Dialectical Behavior Therapy (DBT)

Next we want to tell you about DBT which is a form of Cognitive Behavioral Therapy that focuses on developing healthier coping skills for those who struggle more significantly with emotion regulation and managing distress. DBT is a treatment developed for treating severe and persistent emotional and behavioral issues. Also, it focuses on treating concerns including self-injury, personality disorders, emotion regulation disorders, suicide and more.

Dialectical Behavior Therapy has been found to be especially helpful for those who are struggling with one or more of the following:

  • Managing Emotions
  • Cutting and Self-Injury
  • Anger Management
  • Suicidal Ideation
  • Interpersonal Conflicts
  • Confusion About Oneself

It was developed by Marsha Linehan and was originally developed to treat Borderline Personality Disorder (BPD). Linehan observed that people with BPD tend to have difficulty regulating emotions. Though the treatment was originally developed to treat BPD, research has shown it is helpful in treating depression, anxiety, self-harm and eating disorders.

In the DBT, you will learn about five key areas:

  • Core Mindfulness – learn to stay present, mindful and live in the moment
  • Emotion Regulation – learn ways to manage strong emotions
  • Distress Tolerance – learn how to stay nonjudgmental and accepting
  • Interpersonal Effectiveness – learn how to improve your relationships with others
  • Walking the Middle Path – learn how to look at all sides of a situation and find balance

Collaborative Counseling offers both individual DBT and group DBT services.

Narrative Therapy

As humans, we are meaning making machines and we constantly make meaning of our lives and experiences.

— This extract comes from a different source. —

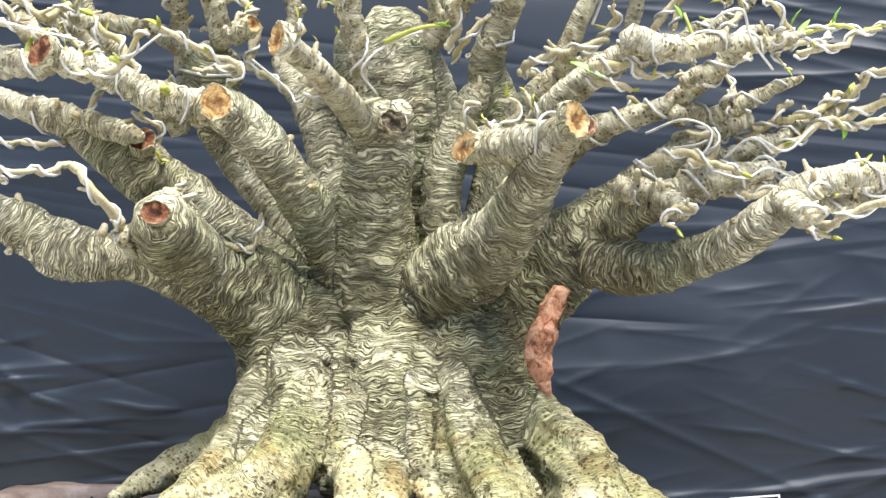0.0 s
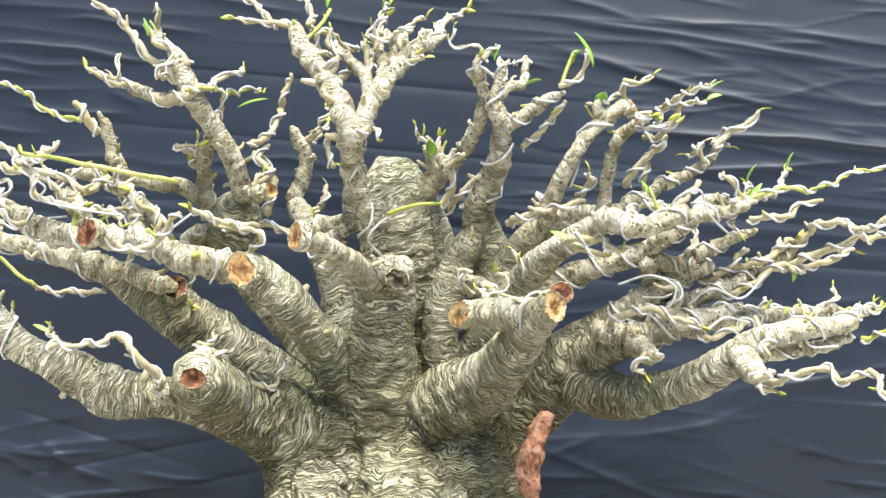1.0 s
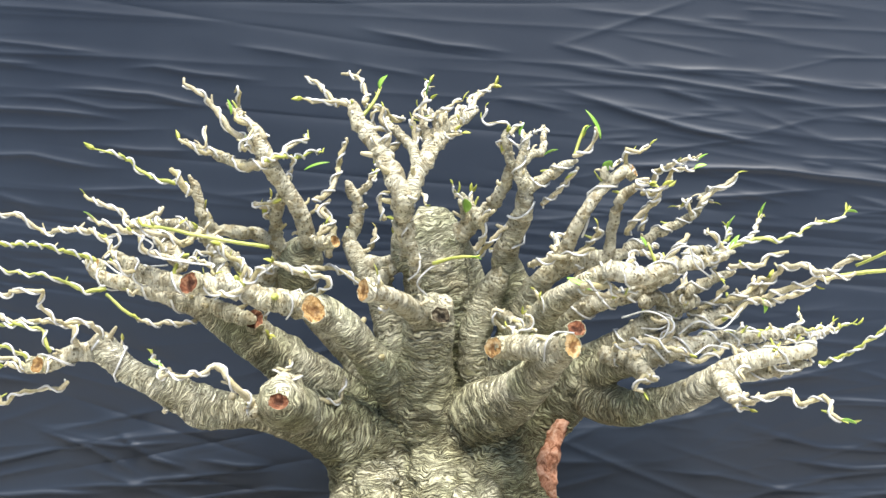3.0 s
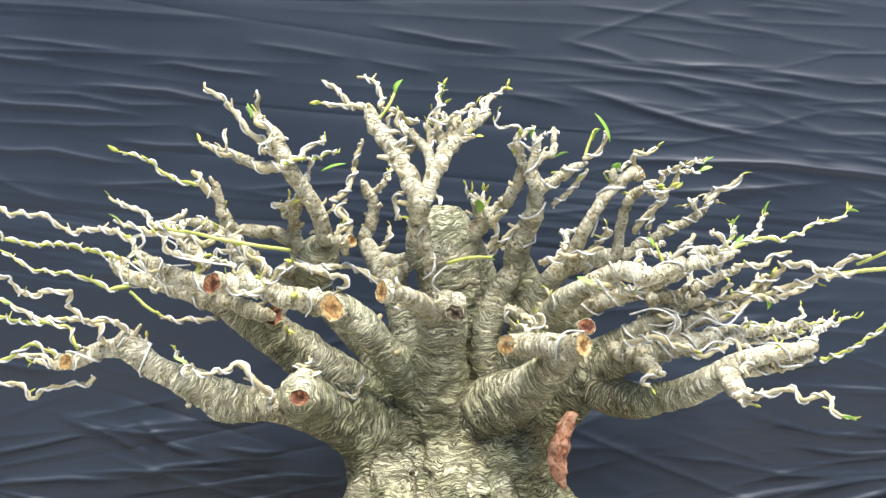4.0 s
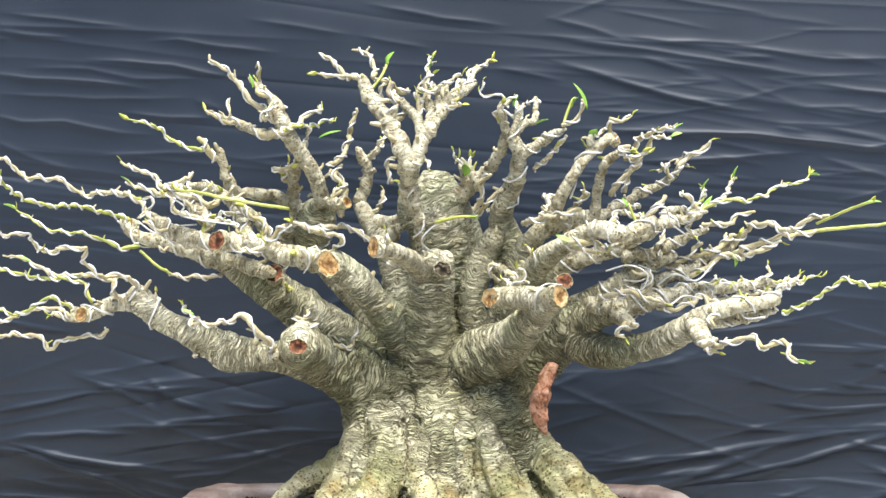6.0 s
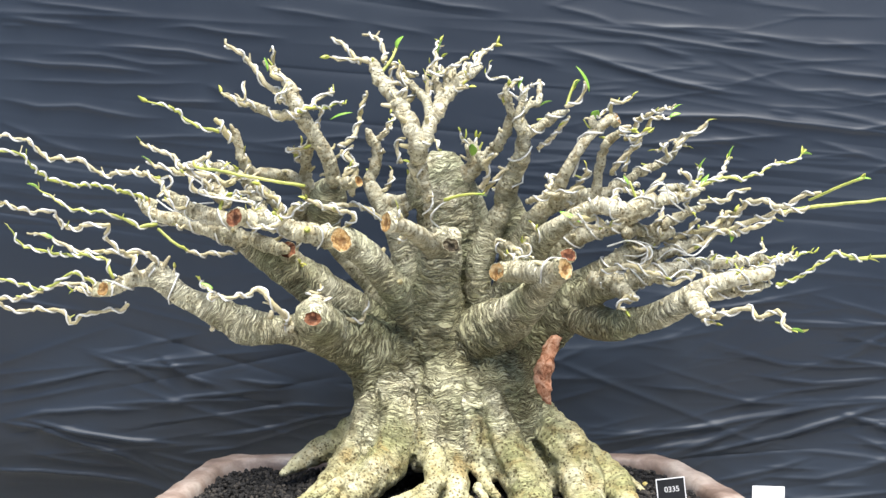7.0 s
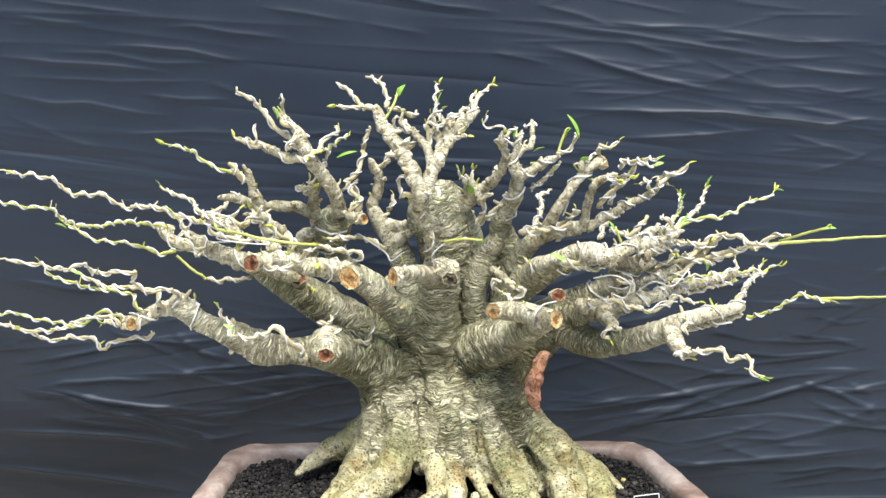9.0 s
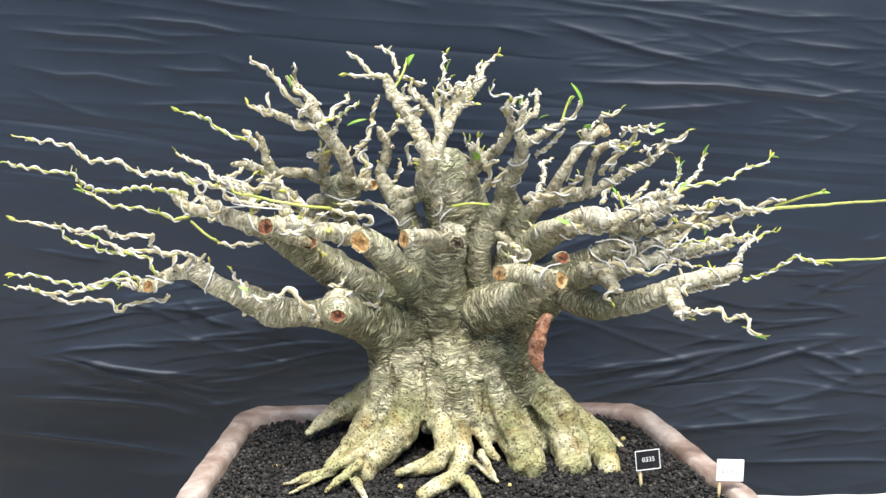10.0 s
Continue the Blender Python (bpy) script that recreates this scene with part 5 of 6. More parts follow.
twig((0.023, -0.065, 0.558, 0.0046), (0.021, -0.045, 0.57, 0.0031), (0.026, -0.025, 0.577, 0.0016))
twig((-0.02, -0.106, 0.549, 0.003), (-0.031, -0.084, 0.559, 0.003), (-0.03, -0.06, 0.581, 0.0023), (-0.027, -0.037, 0.593, 0.0016))
twig((-0.02, -0.111, 0.552, 0.003), (0.003, -0.11, 0.562, 0.0022), (0.012, -0.109, 0.567, 0.0015))
twig((-0.039, -0.112, 0.493, 0.0037), (-0.042, -0.108, 0.53, 0.0037), (-0.044, -0.106, 0.549, 0.0022))
twig((0.064, -0.113, 0.529, 0.0037), (0.074, -0.112, 0.537, 0.0022), (0.077, -0.112, 0.543, 0.0015))
twig((0.134, -0.111, 0.503, 0.0037), (0.152, -0.115, 0.51, 0.003), (0.159, -0.12, 0.525, 0.0022), (0.159, -0.127, 0.536, 0.0022))
twig((0.137, -0.11, 0.505, 0.0022), (0.145, -0.103, 0.525, 0.0023), (0.149, -0.102, 0.537, 0.0015), kind="bare")
twig((0.102, -0.086, 0.45, 0.0046), (0.12, -0.094, 0.473, 0.0038), (0.142, -0.102, 0.492, 0.003))
twig((0.089, -0.053, 0.38, 0.0047), (0.116, -0.005, 0.385, 0.0048), (0.131, 0.035, 0.403, 0.0041), (0.125, 0.063, 0.41, 0.0033), (0.149, 0.101, 0.41, 0.0025))
twig((0.141, -0.072, 0.392, 0.0039), (0.156, -0.082, 0.402, 0.0038), (0.168, -0.091, 0.416, 0.0038), (0.164, -0.111, 0.424, 0.0023))
twig((0.232, -0.054, 0.47, 0.0039), (0.235, -0.082, 0.488, 0.0038), (0.252, -0.122, 0.495, 0.003), (0.273, -0.148, 0.506, 0.0015))
twig((0.22, -0.055, 0.461, 0.0039), (0.241, -0.073, 0.465, 0.0031), (0.251, -0.1, 0.484, 0.003), (0.273, -0.128, 0.492, 0.0015))
twig((0.221, -0.049, 0.422, 0.0039), (0.228, -0.046, 0.445, 0.0039), (0.239, -0.055, 0.454, 0.0031), (0.243, -0.054, 0.464, 0.0023))
twig((0.286, -0.076, 0.451, 0.0046), (0.297, -0.079, 0.464, 0.0038), (0.311, -0.083, 0.474, 0.003), (0.325, -0.087, 0.485, 0.0023))
twig((0.198, -0.113, 0.383, 0.0038), (0.22, -0.058, 0.395, 0.0031), (0.247, -0.005, 0.396, 0.0024))
twig((0.229, -0.154, 0.374, 0.0022), (0.221, -0.152, 0.392, 0.0022), (0.215, -0.15, 0.409, 0.0015), kind="bare")
twig((0.292, -0.112, 0.39, 0.0045), (0.325, -0.078, 0.408, 0.0038), (0.356, -0.036, 0.419, 0.0031), (0.373, -0.002, 0.435, 0.0024))
twig((0.288, -0.133, 0.384, 0.003), (0.316, -0.052, 0.406, 0.0031), (0.334, 0.018, 0.419, 0.0024), kind="green")
twig((0.294, -0.122, 0.387, 0.0045), (0.322, -0.111, 0.399, 0.0038), (0.359, -0.095, 0.411, 0.003), (0.397, -0.079, 0.422, 0.0023), (0.458, -0.062, 0.442, 0.0015), kind="green")
twig((0.307, -0.133, 0.383, 0.0037), (0.34, -0.153, 0.385, 0.0037), (0.347, -0.152, 0.392, 0.0029), (0.368, -0.151, 0.399, 0.0022))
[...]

Narrative therapy helps you separate the stories you tell yourself from who we actually are. It views problems we experience as something separate from us and is sometimes described as therapy focused on “re-authoring” or re-storying” the stories of our life. Narrative therapy tends to be a process requiring curiosity. And you learn your own perspectives within your story about yourself, what has happened, other people and events in your history.

Narrative therapy focuses on the stories of your life and how you have come to interpret yourself, others and the world around you. Life is complicated, so we find ways to explain and make meaning of it. These explanations, the stories we tell ourselves, organize our experiences and shape our behavior. Through processing your narratives (stories of your life) and looking at how you have interpreted these experiences. And you may find different interpretations to be more helpful.

Solution Focused Therapy

Solution Focused therapy focuses on empowering you to use your resourcefulness and skills to manage your problems. This is considered a brief therapy meaning you can expect a short-term therapy that focuses on the current concerns and learning to solve your own problems. This therapy focuses on your strengths and the skills you have demonstrated from solving other problems in your life. Through this process you learn to use your skills and abilities to solve your current concerns or problems.

Humanistic (Person-Centered)

Humanistic psychology focuses on having empathy, warmth and positive regard for clients in counseling. Therapists operating from a Humanistic perspective believe you know the direction you need to head in and that you are the expert of yourself and your life. Humanistic therapists tend to have a focus on helping clients to move towards self-actualization, which is about helping you to become the best you can.

Humanistic therapies tend to focus on developing self awareness, mindfulness and other skills to help you change your state of mind and behavior. This therapy aims to help you to be more in alignment with who you want to be or become. You can expect more of a focus on the positive aspects of yourself in therapists who utilize this approach.

Interpersonal Therapy

Interpersonal therapy focuses on interpersonal relationships and improving social functioning. This therapy focuses on conflicts, changes in life, grief and interpersonal deficits. It teaches you how to improve the above areas to enable you to have better relationships and social connectedness. Like Solution Focused Therapy, this approach tends to be brief and time limited.